## Start

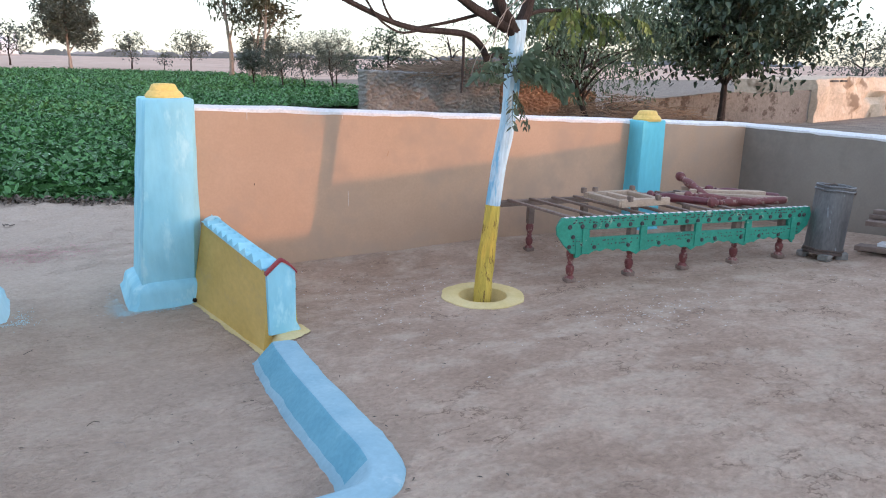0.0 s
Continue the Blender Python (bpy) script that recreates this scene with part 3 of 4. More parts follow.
    front = [tuple((C + left * u).xy) for u in (3.6, 3.0, 2.4, 1.8, 1.3, 0.9, 0.6, 0.35, 0.15, 0.05)]
    ring2 = front + rim
    cen = Vector((-2.3, 5.7))
    bm = bmesh.new()
    rings = []
    for inset, z in ((0.004, -0.03), (-0.004, 0.0), (0.012, 0.045), (0.04, 0.08), (0.085, 0.105), (0.17, 0.125), (0.5, 0.135)):
        r = []
        for x, y in ring2:
            p = Vector((x, y))
            d = (cen - p)
            q = p + d.normalized() * min(inset, d.length * 0.8)
            u = max(0, -0.8 - x)
            base = rise(u)
            drop = 0.05 * smooth(4.6, 6.5, y) * (1 - smooth(-0.9, -1.3, x))
            w = 0.006 * noise.noise(Vector((x * 3, y * 3, 0)))
            r.append(inv @ Vector((q.x, q.y - 0.012 * (1 - smooth(4.5, 5.5, y)), base + z - drop + (w if z <= 0 else 0))))
        rings.append(r)
    part("roof_edge", loft(bm, rings), SKYBLUE, ob, "sky-blue painted rolled roof edge")
    return ob


store()
# short wall between the store and the gate pillar, its top sweeping up to the roof
bm = bmesh.new()
rings, cope = [], []
for i in range(17):
    x = -0.86 + 0.36 * i / 16
    top = 0.995 + 0.20 * (1 - smooth(-0.86, -0.72, x)) ** 1.3
    y = 6.53 - 0.12 * (1 - smooth(-0.84, -0.70, x))
    rings.append([Vector((x, y - 0.012, -0.8)), Vector((x, y, -0.3)), Vector((x, y + 0.004, 0.4)), Vector((x, y, top - 0.01)), Vector((x, y + 0.03, top)), Vector((x, y + 0.2, top)), Vector((x, y + 0.22, -0.8))])
    cope.append([Vector((x, y - 0.006, top - 0.022 + 0.006 * noise.noise((x * 20, 0, 0)))), Vector((x, y + 0.0, top + 0.004)), Vector((x, y + 0.03, top + 0.012)), Vector((x, y + 0.2, top + 0.012)), Vector((x, y + 0.1, top - 0.02))])
short_wall = part("wall_gate", loft(bm, rings), MUD_FRESH)
tagged(short_wall, "short orange-brown mud wall joining store and pillar", "wall", kind="structure")
part("coping", loft(bmesh.new(), cope), WHITE, short_wall, "whitewashed swept coping")

# sacks and bundles inside the store


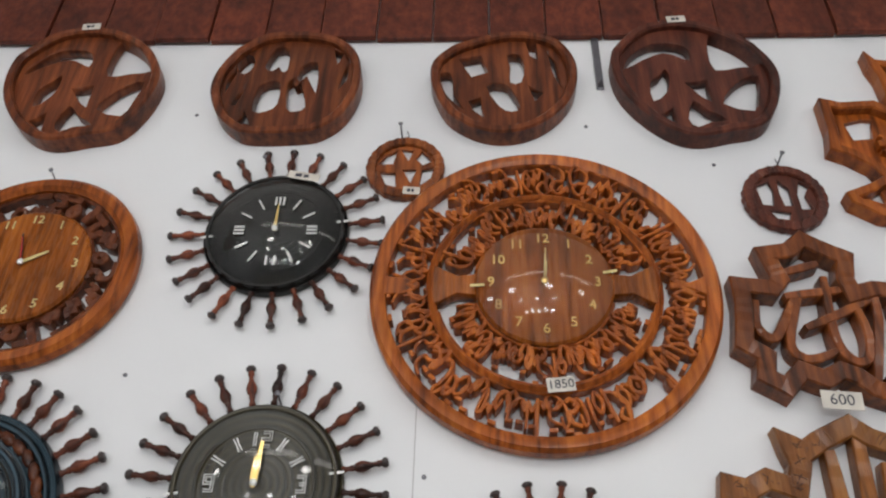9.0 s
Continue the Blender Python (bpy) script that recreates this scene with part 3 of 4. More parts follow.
for x, z, s in ((-0.034, 2.085, 3), (0.508, 2.178, 6), (1.09, 2.112, -12), (1.664, 1.975, -16), (1.982, 2.0, -18), (0.376, 1.71, 5), (0.30, 2.11, 12)):
    nail(x, z, 0.03, s)
bracket = thing("wall_hook", on_wall(0.835, 2.36, 0.0), "dark steel hook strip below the red boards", "hook")
part("strip", box(0.012, 0.15, 0.006, 0.001), STEEL, bracket, m=pose(0, 0, 0.004))
part("hook", sweep([(0, -0.06, 0.004), (0, -0.072, 0.014), (0, -0.066, 0.022)], [0.003] * 3, 7), STEEL, bracket)
sticker = thing("sticker", on_wall(2.017, 2.381, 0.0008), "black oval sticker with a white mark on the wall", "sticker")
part("backing", slab([(0.049 * math.cos(a), 0.026 * math.sin(a)) for a in np.linspace(0, 2 * math.pi, 33)[:-1]], 0.0012, 0.0003), plain("sticker_black", (0.015, 0.015, 0.018), 0.35), sticker)
part("mark", slab([(0.036 * math.cos(a), 0.004 * math.sin(a)) for a in np.linspace(0, 2 * math.pi, 17)[:-1]], 0.0006, 0.0001, 0.0012), PAPER, sticker, m=pose(0, 0.008, 0, 0, 0, 6))
part("mark", box(0.06, 0.008, 0.0006, 0), PAPER, sticker, m=pose(0.002, -0.008, 0.0014))


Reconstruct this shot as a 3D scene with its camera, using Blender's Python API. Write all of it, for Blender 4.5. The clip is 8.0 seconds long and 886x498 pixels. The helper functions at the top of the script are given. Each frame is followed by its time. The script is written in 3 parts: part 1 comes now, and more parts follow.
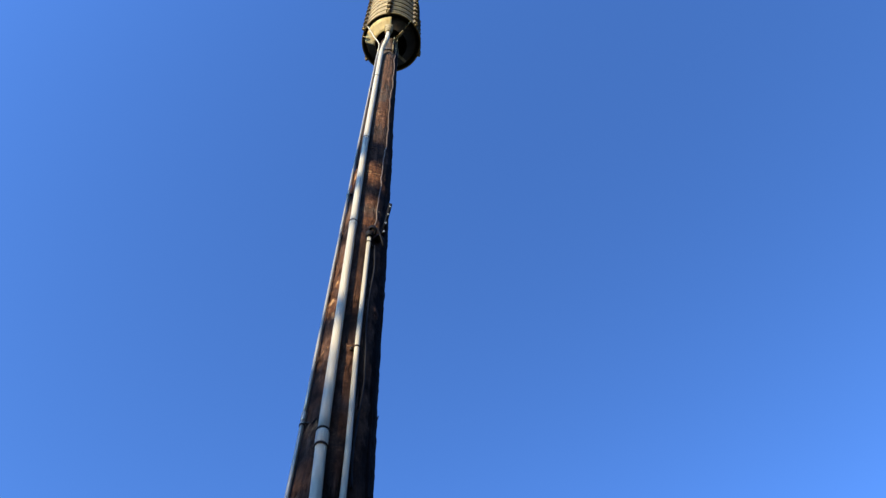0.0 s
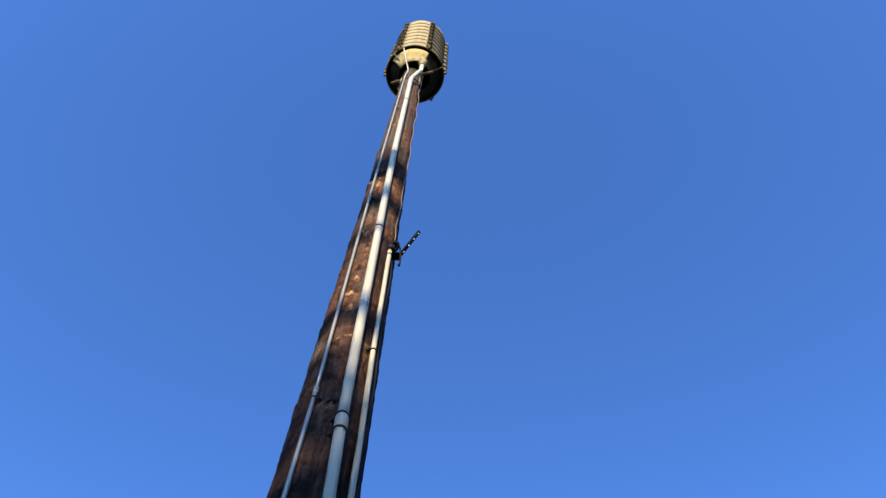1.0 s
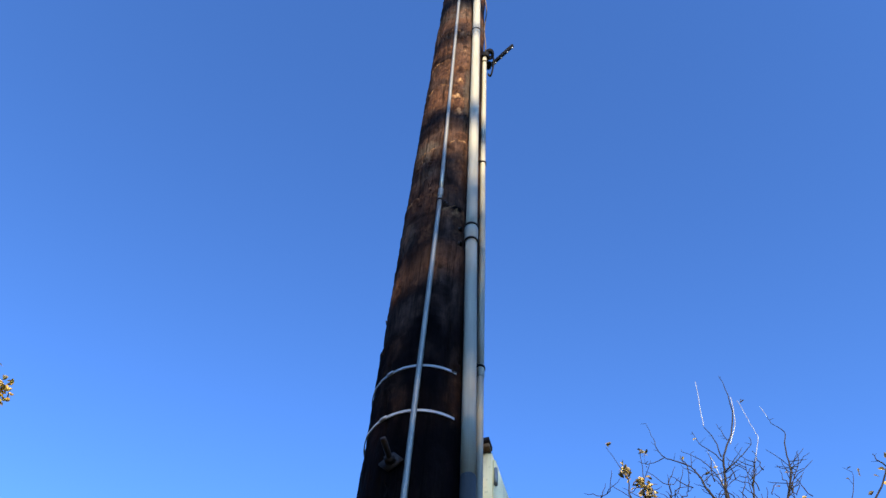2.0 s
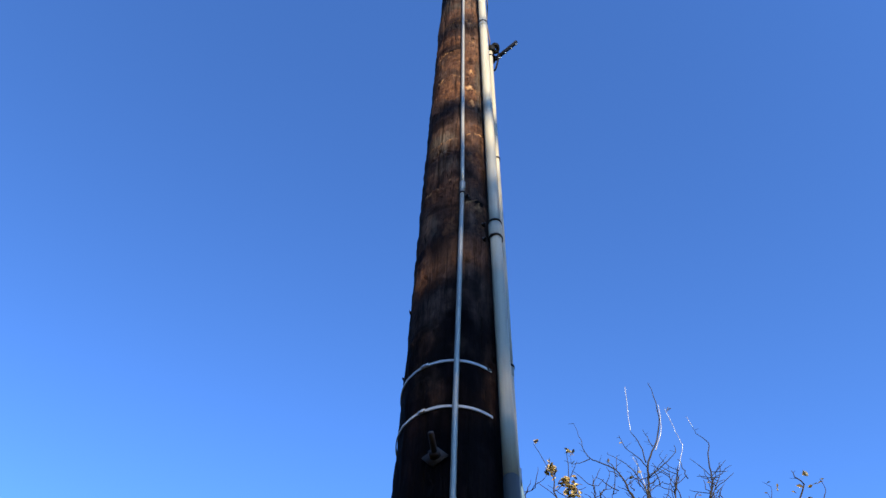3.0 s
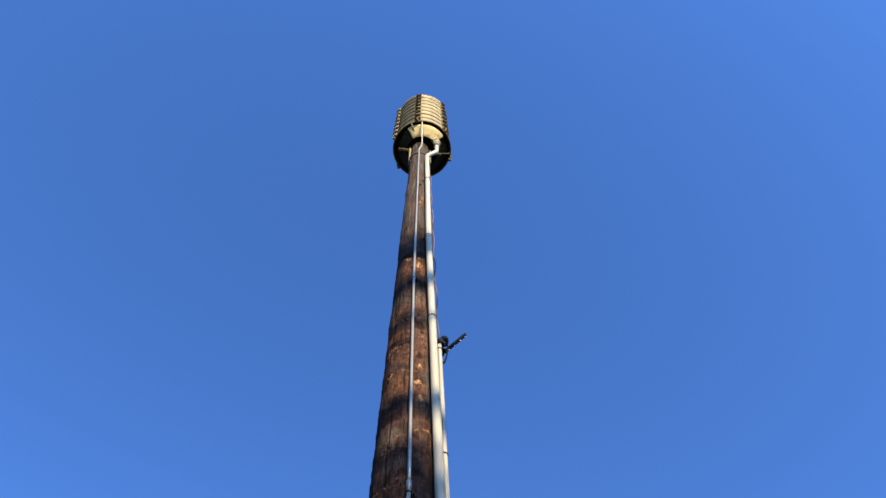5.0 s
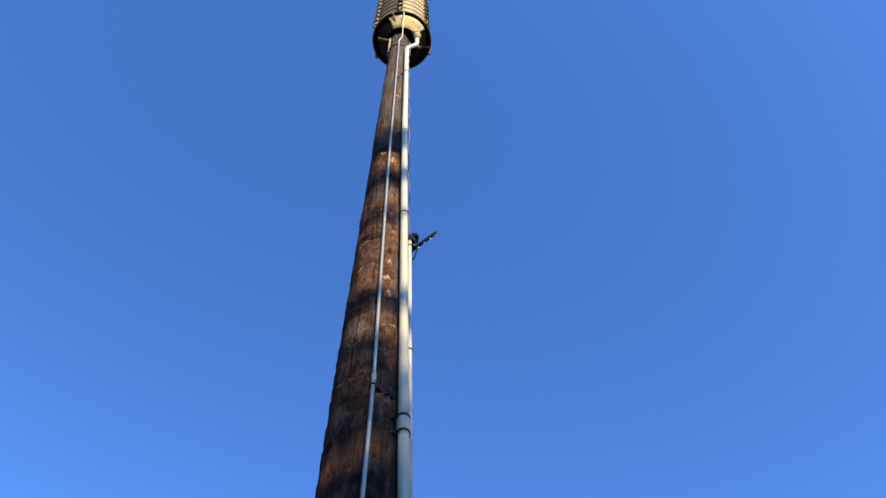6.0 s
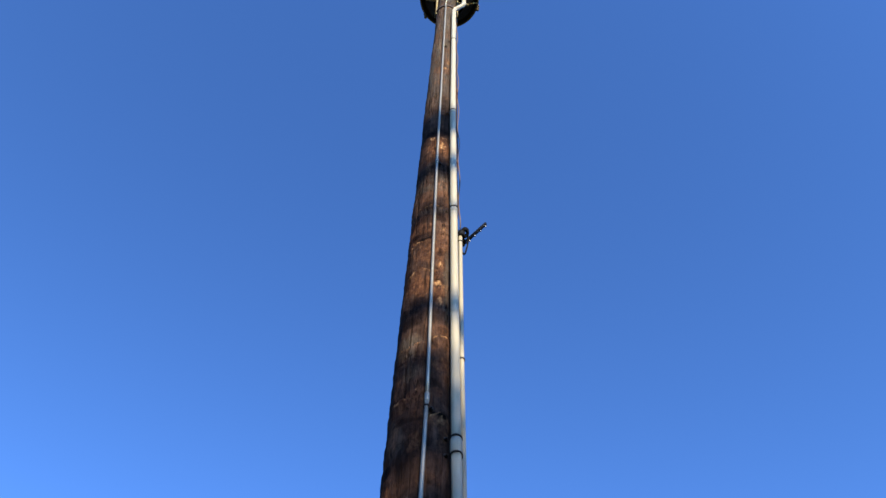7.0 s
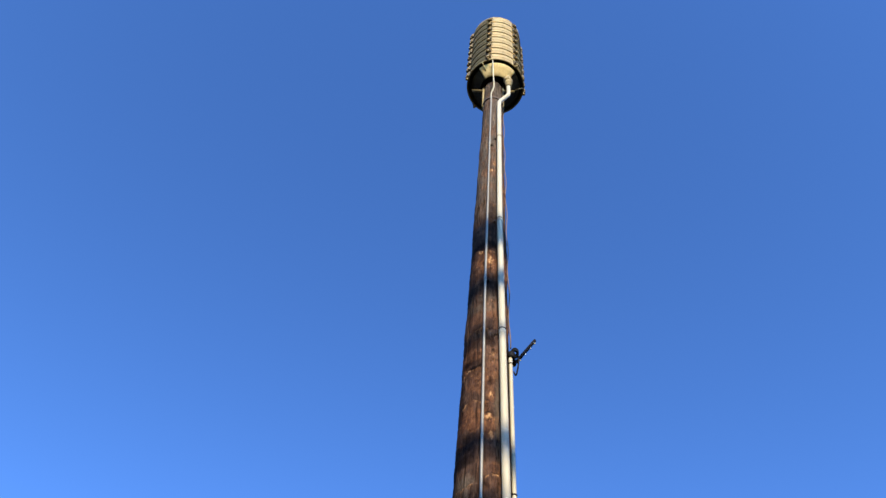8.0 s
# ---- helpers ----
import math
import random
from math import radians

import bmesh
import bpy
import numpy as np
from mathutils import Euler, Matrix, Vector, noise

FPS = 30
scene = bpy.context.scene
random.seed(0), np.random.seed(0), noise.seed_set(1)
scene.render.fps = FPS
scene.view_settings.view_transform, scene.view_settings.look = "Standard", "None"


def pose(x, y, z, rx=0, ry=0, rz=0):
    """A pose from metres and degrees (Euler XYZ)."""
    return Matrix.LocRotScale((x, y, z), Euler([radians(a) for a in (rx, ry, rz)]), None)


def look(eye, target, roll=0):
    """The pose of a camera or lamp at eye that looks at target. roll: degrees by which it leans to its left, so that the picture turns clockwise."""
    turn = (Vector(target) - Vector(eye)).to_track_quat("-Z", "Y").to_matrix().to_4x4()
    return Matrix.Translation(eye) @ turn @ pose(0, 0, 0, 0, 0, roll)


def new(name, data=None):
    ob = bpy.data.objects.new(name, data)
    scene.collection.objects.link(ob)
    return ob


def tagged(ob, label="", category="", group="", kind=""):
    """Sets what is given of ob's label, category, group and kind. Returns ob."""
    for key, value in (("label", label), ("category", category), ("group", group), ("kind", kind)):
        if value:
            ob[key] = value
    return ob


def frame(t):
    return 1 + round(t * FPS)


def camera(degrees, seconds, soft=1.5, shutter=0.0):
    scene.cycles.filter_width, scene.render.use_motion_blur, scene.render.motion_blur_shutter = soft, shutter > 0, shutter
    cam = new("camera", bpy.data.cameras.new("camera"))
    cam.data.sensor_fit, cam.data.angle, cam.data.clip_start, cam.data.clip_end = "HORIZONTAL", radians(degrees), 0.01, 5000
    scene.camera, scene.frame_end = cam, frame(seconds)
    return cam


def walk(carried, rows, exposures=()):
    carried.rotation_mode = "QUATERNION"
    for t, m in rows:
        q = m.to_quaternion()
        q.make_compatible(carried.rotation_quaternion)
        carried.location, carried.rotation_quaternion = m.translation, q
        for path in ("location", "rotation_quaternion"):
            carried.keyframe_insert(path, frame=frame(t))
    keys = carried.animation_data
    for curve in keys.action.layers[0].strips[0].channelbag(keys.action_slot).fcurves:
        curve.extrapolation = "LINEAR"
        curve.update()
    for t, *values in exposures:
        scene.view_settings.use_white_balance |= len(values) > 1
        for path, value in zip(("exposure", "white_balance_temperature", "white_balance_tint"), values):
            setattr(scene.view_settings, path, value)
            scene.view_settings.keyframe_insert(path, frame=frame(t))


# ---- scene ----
cam = camera(45.0, 8.0, soft=1.45)


def view(x, y, z, yaw, pitch, roll):
    return pose(x, y, z, 90 + pitch, 0, yaw) @ pose(0, 0, 0, 0, 0, roll)


PATH = [
    (0.0, view(2.548, -0.746, 1.645, 62.49, 67.51, -2.94)),
    (0.2, view(2.406, -0.957, 1.635, 60.35, 70.88, -0.66)),
    (0.5, view(2.174, -1.238, 1.626, 57.30, 71.57, 4.31)),
    (1.0, view(1.717, -1.645, 1.587, 35.13, 70.52, 2.55)),
    (1.2, view(1.504, -1.773, 1.597, 30.20, 69.62, 4.46)),
    (1.4, view(1.288, -1.923, 1.635, 27.16, 64.81, 6.20)),
    (1.5, view(1.207, -1.988, 1.599, 26.17, 63.06, 6.43)),
    (1.7, view(1.077, -2.091, 1.588, 24.12, 60.64, 6.31)),
    (2.8, view(0.425, -2.344, 1.590, 12.00, 59.08, 0.99)),
    (3.0, view(0.420, -2.328, 1.612, 11.76, 58.92, 2.68)),
    (3.5, view(0.438, -2.365, 1.585, 11.06, 58.64, 4.45)),
    (4.0, view(0.437, -2.369, 1.574, 13.23, 61.76, 5.73)),
    (4.2, view(0.478, -2.372, 1.588, 12.46, 64.13, 3.71)),
    (4.5, view(0.495, -2.407, 1.600, 7.44, 71.30, -1.53)),
    (4.7, view(0.514, -2.411, 1.601, 7.04, 74.25, -2.72)),
    (5.8, view(0.457, -2.434, 1.599, 3.76, 69.41, -1.99)),
    (6.0, view(0.454, -2.464, 1.578, 1.74, 67.93, -3.13)),
    (6.5, view(0.507, -2.683, 1.585, 2.49, 63.90, -2.78)),
    (7.0, view(0.654, -2.986, 1.592, 11.24, 63.42, 2.13)),
    (7.2, view(0.696, -3.137, 1.617, 6.55, 66.86, -0.55)),
    (7.5, view(0.793, -3.327, 1.597, 7.67, 69.77, 0.23)),
    (8.0, view(1.084, -3.595, 1.569, 22.62, 64.93, 6.78)),
]
walk(cam, PATH, exposures=[(0.0, 1.66), (0.5, 1.68), (1.0, 1.70), (1.5, 1.70), (3.5, 1.64), (4.5, 1.61), (6.0, 1.69), (6.5, 1.64), (7.0, 1.53), (7.5, 1.54), (8.0, 1.58)])

# ---- sky and sun ----
SUN_AZ, SUN_EL = -62.0, 22.0      # degrees, from +x towards +y; above the horizon
world = bpy.data.worlds.new("sky")
scene.world = world
world.use_nodes = True
wn = world.node_tree
sky = wn.nodes.new("ShaderNodeTexSky")
sky.sky_type = "NISHITA"
sky.sun_disc = False
sky.sun_elevation, sky.sun_rotation = radians(SUN_EL), radians(90 - SUN_AZ)
sky.air_density, sky.dust_density, sky.ozone_density = 1.0, 0.15, 2.0
deep = wn.nodes.new("ShaderNodeGamma")     # the clear, deep blue of a dry autumn sky
deep.inputs["Gamma"].default_value = 2.05
wn.links.new(sky.outputs[0], deep.inputs["Color"])
rich = wn.nodes.new("ShaderNodeHueSaturation")
rich.inputs["Saturation"].default_value = 0.974
rich.inputs["Hue"].default_value = 0.4955
wn.links.new(deep.outputs[0], rich.inputs["Color"])
wn.links.new(rich.outputs[0], wn.nodes["Background"].inputs[0])
wn.nodes["Background"].inputs[1].default_value = 0.0665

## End

EXERCISE REQUIREMENTS: Nothing but the lines from the one with "pose from metres" to the one with "what is given" should be echoed, both of them included, exactly as written.

ANSWER:
    """A pose from metres and degrees (Euler XYZ)."""
    return Matrix.LocRotScale((x, y, z), Euler([radians(a) for a in (rx, ry, rz)]), None)


def look(eye, target, roll=0):
    """The pose of a camera or lamp at eye that looks at target. roll: degrees by which it leans to its left, so that the picture turns clockwise."""
    turn = (Vector(target) - Vector(eye)).to_track_quat("-Z", "Y").to_matrix().to_4x4()
    return Matrix.Translation(eye) @ turn @ pose(0, 0, 0, 0, 0, roll)


def new(name, data=None):
    ob = bpy.data.objects.new(name, data)
    scene.collection.objects.link(ob)
    return ob


def tagged(ob, label="", category="", group="", kind=""):
    """Sets what is given of ob's label, category, group and kind. Returns ob."""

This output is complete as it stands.